Trim the ends off the eggplant(s). Cut in half lengthwise, then slice crosswise, ~1/4 inch thick. Lightly salt, and toss in a colander. Let sit for 15 min while you prepare the other ingredients. Squeeze out excess water, then dry between sheets of paper towel.

While eggplant is in the colander, trim off the ends of the cucumbers. Cut in half lengthwise, then slice on the diagonal into 1/4-inch thick slices. Combine the rice vinegar, soy sauce, sugar, and sesame oil in a small bowl. Place all of the ingredients near your wok or frying pan.

When all your ingredients are prepped, heat a wok or skillet over high heat until a drop of water evaporates within a second or two from the surface of the pan. Add the oil to the sides of the pan and tilt to distribute. Add the eggplant. Stir-fry for 3-4 min until cooked through. Add the ginger and jalapeño, stir-fry for 30 seconds. Add the cucumbers and scallions, stir-fry 30 seconds. Finally, add the soy sauce mixture to the pan, and stir-fry 1 minute until the cucumber just begins to wilt. Remove from the heat and serve with rice, or whatever sounds good to you.


What are...

  • Pullet Eggs? Pullets are young chickens - not chicks anymore, but not mature adult birds yet either. When pullets start laying eggs, they're smaller than regular eggs. As the hens continue to mature, their eggs will get bigger. Because hens lay fewer eggs after 2-3 years, farms will replace their layers with a whole new batch of birds, which is how we get occasionally get a whole bunch of pullet eggs. They taste like regular eggs, and can be used in all the same ways (some people even say they're better!) The only difference to watch for is quantity, especially in baking.

  • Asian Eggplants?
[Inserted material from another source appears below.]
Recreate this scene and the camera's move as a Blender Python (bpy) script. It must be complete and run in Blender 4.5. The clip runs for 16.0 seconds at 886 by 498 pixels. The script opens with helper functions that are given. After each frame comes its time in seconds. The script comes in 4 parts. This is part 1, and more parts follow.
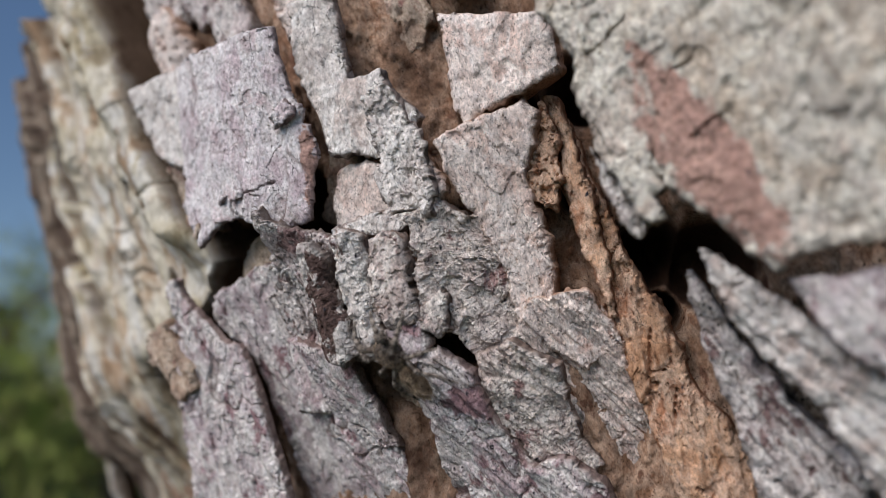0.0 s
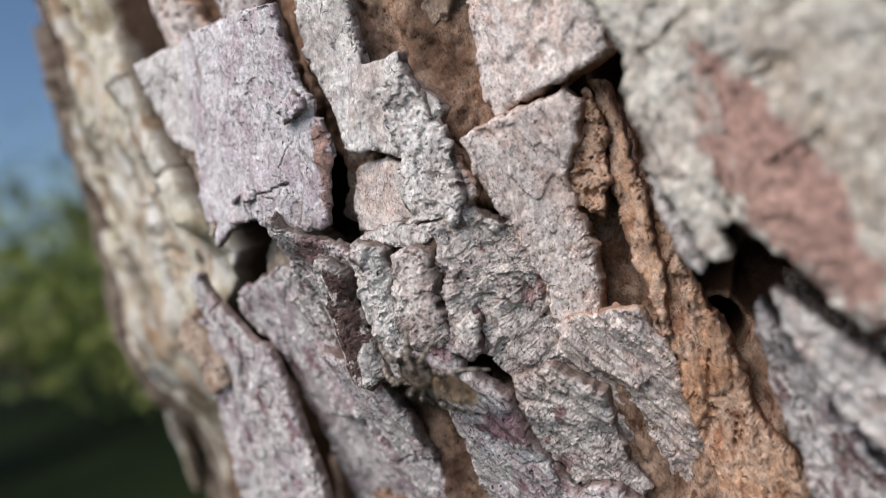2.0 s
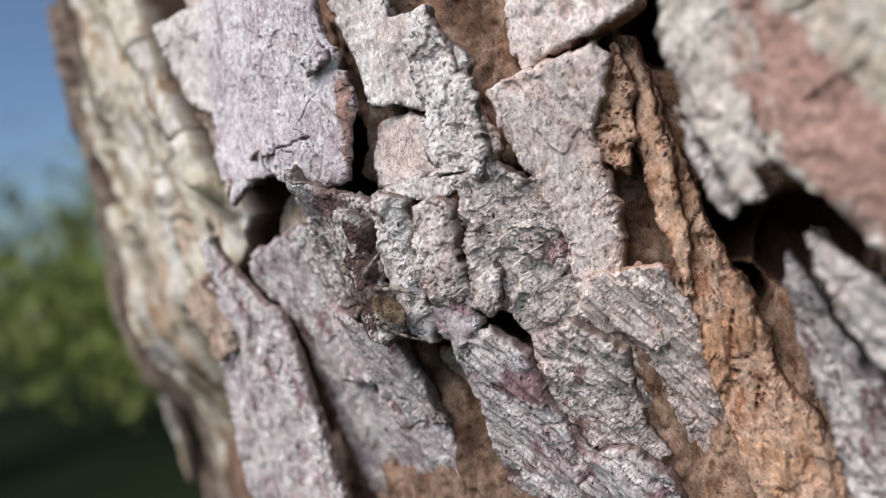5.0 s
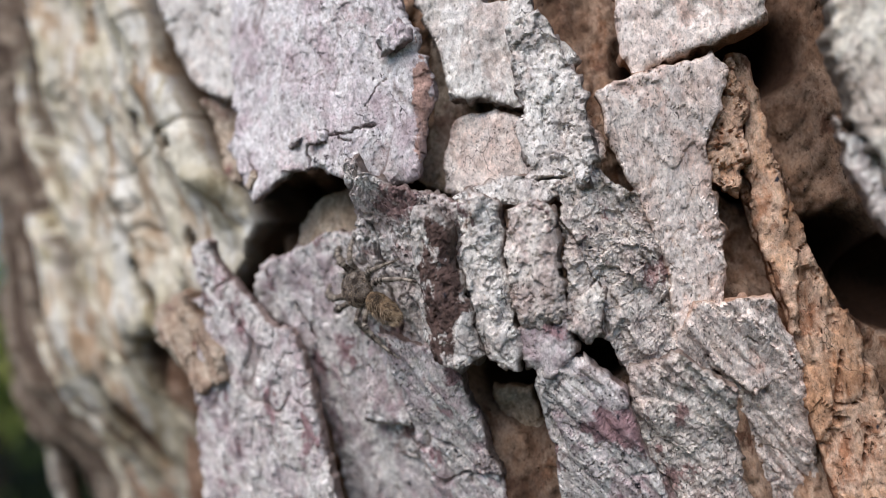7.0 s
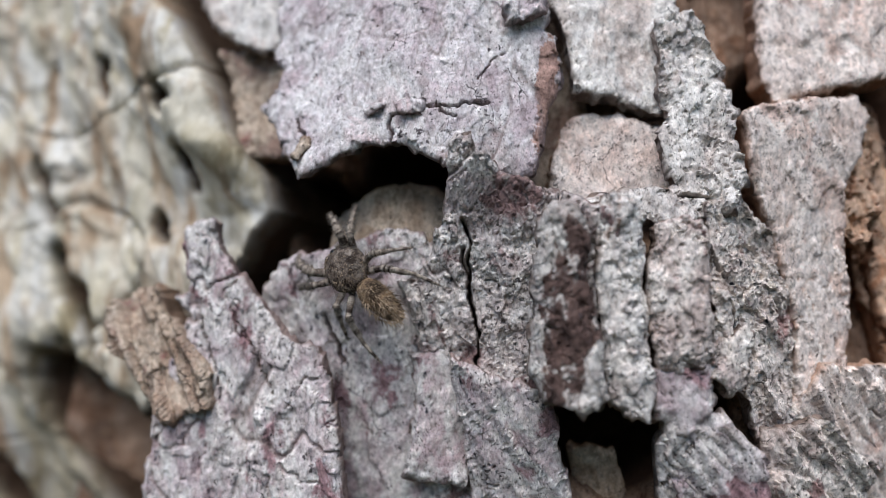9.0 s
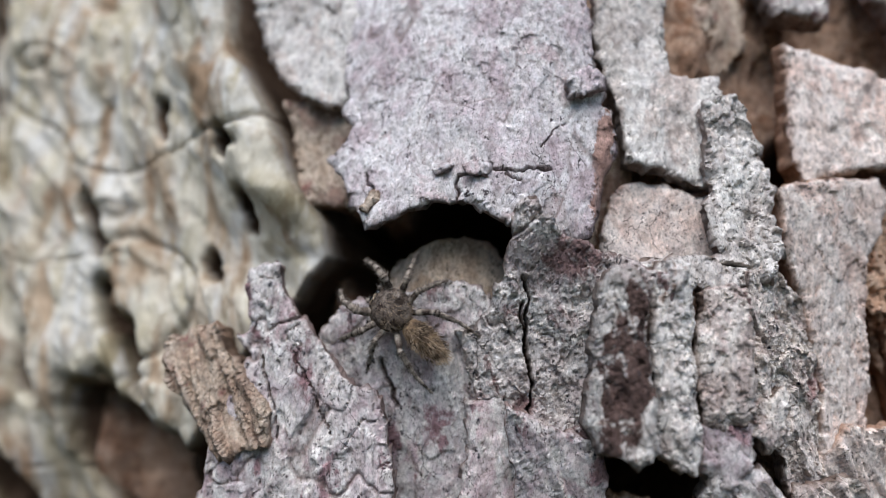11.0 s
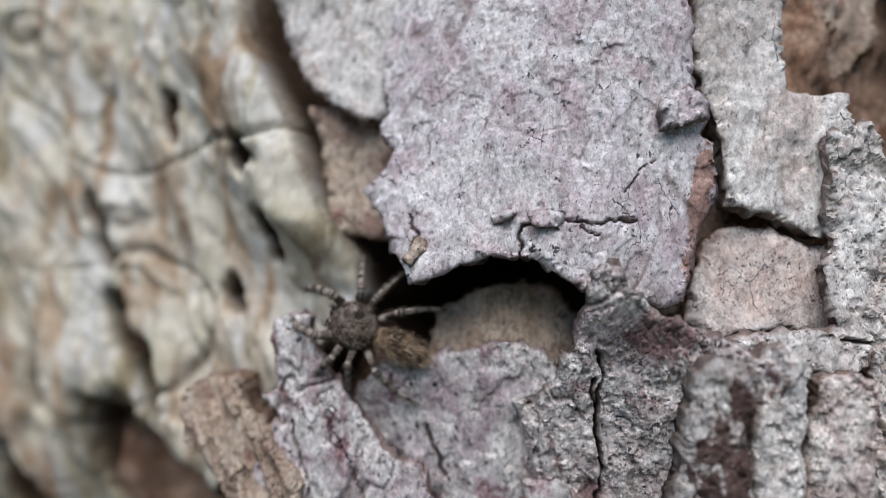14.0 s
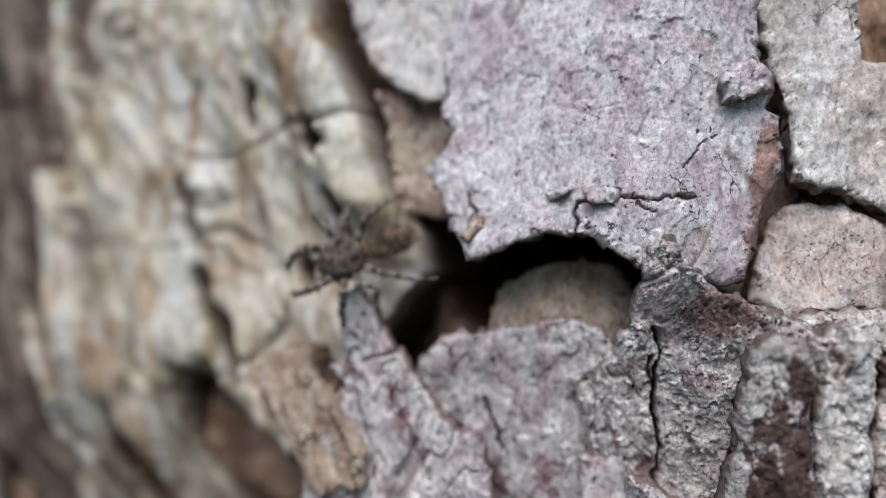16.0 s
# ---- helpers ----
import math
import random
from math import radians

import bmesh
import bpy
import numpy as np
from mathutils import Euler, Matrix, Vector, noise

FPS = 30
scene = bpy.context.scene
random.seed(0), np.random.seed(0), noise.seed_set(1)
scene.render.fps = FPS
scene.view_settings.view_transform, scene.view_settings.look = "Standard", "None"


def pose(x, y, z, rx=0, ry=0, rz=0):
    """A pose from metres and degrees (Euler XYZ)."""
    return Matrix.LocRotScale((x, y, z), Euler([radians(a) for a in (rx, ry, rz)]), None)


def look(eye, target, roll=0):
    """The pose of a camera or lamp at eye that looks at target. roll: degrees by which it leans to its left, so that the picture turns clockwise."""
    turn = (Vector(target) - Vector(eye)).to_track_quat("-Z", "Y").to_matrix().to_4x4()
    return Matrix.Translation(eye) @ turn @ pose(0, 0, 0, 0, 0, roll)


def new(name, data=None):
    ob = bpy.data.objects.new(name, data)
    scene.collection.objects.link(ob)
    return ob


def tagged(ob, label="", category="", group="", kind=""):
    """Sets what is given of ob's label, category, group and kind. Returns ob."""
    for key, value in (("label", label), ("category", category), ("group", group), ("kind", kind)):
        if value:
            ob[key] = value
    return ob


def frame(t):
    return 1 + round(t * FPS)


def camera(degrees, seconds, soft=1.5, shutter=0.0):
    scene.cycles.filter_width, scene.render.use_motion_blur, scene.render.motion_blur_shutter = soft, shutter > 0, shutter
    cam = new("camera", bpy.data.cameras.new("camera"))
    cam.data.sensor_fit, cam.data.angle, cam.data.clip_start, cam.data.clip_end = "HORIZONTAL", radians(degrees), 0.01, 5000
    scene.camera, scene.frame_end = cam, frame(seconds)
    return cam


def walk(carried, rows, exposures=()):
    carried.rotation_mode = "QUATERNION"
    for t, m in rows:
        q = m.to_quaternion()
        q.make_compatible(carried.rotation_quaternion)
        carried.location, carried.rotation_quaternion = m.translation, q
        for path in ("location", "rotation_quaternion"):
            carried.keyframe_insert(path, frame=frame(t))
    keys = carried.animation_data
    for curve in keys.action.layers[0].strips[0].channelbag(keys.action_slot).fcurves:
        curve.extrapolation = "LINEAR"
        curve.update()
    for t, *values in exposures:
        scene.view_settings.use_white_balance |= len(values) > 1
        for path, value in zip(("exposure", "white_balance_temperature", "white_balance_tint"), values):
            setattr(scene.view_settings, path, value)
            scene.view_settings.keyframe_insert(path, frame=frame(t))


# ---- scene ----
# All lengths of the bark are in millimetres: u to the right, v up, d out of the trunk, from a point 1.4 m up the trunk's front.
MM, EYE_LEVEL = 0.001, 1.4


def spot(u, v, d):
    """A place in the world from millimetres on the bark."""
    return Vector((u * MM, -d * MM, EYE_LEVEL + v * MM))


cam = camera(66.10, 16.0, soft=0.8)
cam.data.dof.use_dof, cam.data.dof.aperture_fstop = True, 17.0
PATH = [
    (0, (35.78, -7.80, 46.46), (19.45, -3.80, 10.16), -13.48),
    (0.5, (37.77, -6.92, 44.36), (19.61, -2.70, 8.97), -13.62),
    (1, (40.32, -4.18, 42.98), (19.80, -0.87, 8.81), -14.38),
    (1.5, (40.02, -0.39, 41.48), (18.41, 0.22, 7.82), -15.42),
    (2, (36.86, 0.62, 39.98), (16.33, -0.80, 5.67), -14.70),
    (2.5, (33.74, -2.16, 39.01), (14.49, -3.30, 3.96), -13.22),
    (3, (33.35, -2.95, 38.54), (14.21, -4.34, 3.45), -12.76),
    (3.5, (34.69, -2.85, 39.50), (14.75, -4.12, 4.85), -13.11),
    (4, (35.73, -2.72, 40.16), (15.08, -3.86, 5.93), -13.47),
    (6.5, (23.85, -4.94, 41.66), (8.37, -3.09, 4.82), -10.17),
    (7, (18.30, -5.04, 40.76), (5.68, -2.28, 2.90), -8.81),
    (7.5, (13.52, -5.47, 39.36), (4.15, -1.26, 0.70), -7.52),
    (8, (8.68, -6.60, 38.30), (2.29, -0.66, -0.74), -5.97),
    (8.5, (4.97, -6.68, 36.43), (0.32, -0.14, -2.76), -4.37),
    (9, (1.86, -6.72, 34.98), (-1.44, -0.25, -4.35), -2.55),
    (9.5, (-1.58, -7.49, 35.98), (-2.84, 0.78, -3.13), -1.57),
    (10, (-3.16, -6.39, 36.43), (-2.56, 2.39, -2.59), -1.48),
    (10.2, (-2.73, -6.69, 38.79), (-2.90, 3.20, 0.03), -1.67),
    (12.5, (-4.31, 0.16, 34.77), (-6.31, 4.57, -4.94), 0.02),
    (13, (-4.74, 2.77, 34.51), (-6.55, 7.18, -5.20), 0.02),
    (13.5, (-4.89, 3.13, 33.54), (-7.13, 6.32, -6.27), 0.43),
    (14, (-4.78, 3.00, 32.78), (-7.82, 5.71, -7.01), 0.59),
    (14.5, (-4.60, 2.67, 32.90), (-7.99, 5.04, -6.89), 0.82),
    (15, (-4.44, 2.46, 32.84), (-8.57, 4.51, -6.90), 1.12),
    (15.5, (-3.67, 2.47, 33.80), (-9.81, 4.13, -5.70), 1.05),
    (16, (-3.23, 2.25, 33.44), (-11.29, 4.37, -5.68), 1.24),
]
walk(cam, [(t, look(spot(*eye), spot(*target), roll)) for t, eye, target, roll in PATH],
     exposures=[(0, -0.45, 6450, 14), (2, -0.26, 6450, 14), (3.5, -0.12, 6450, 14), (6.5, -0.12, 6450, 15), (8, -0.25, 6200, 12), (10, -0.24, 6150, 12), (12.5, -0.4, 6150, 12), (14, -0.43, 6150, 12), (16, -0.38, 6150, 12)])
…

It's a misnomer, actually. Unfortunately, that's how they were listed on the order sheet. There are several varieties of eggplant grown in different parts of Asia. These are most likely Chinese or Japanese eggplants, which are both long and thin, and less bitter than Globe eggplant. They'll be delicious grilled, stewed, sautéed, or roasted, and can be used in place of other types of eggplant in your favorite dishes.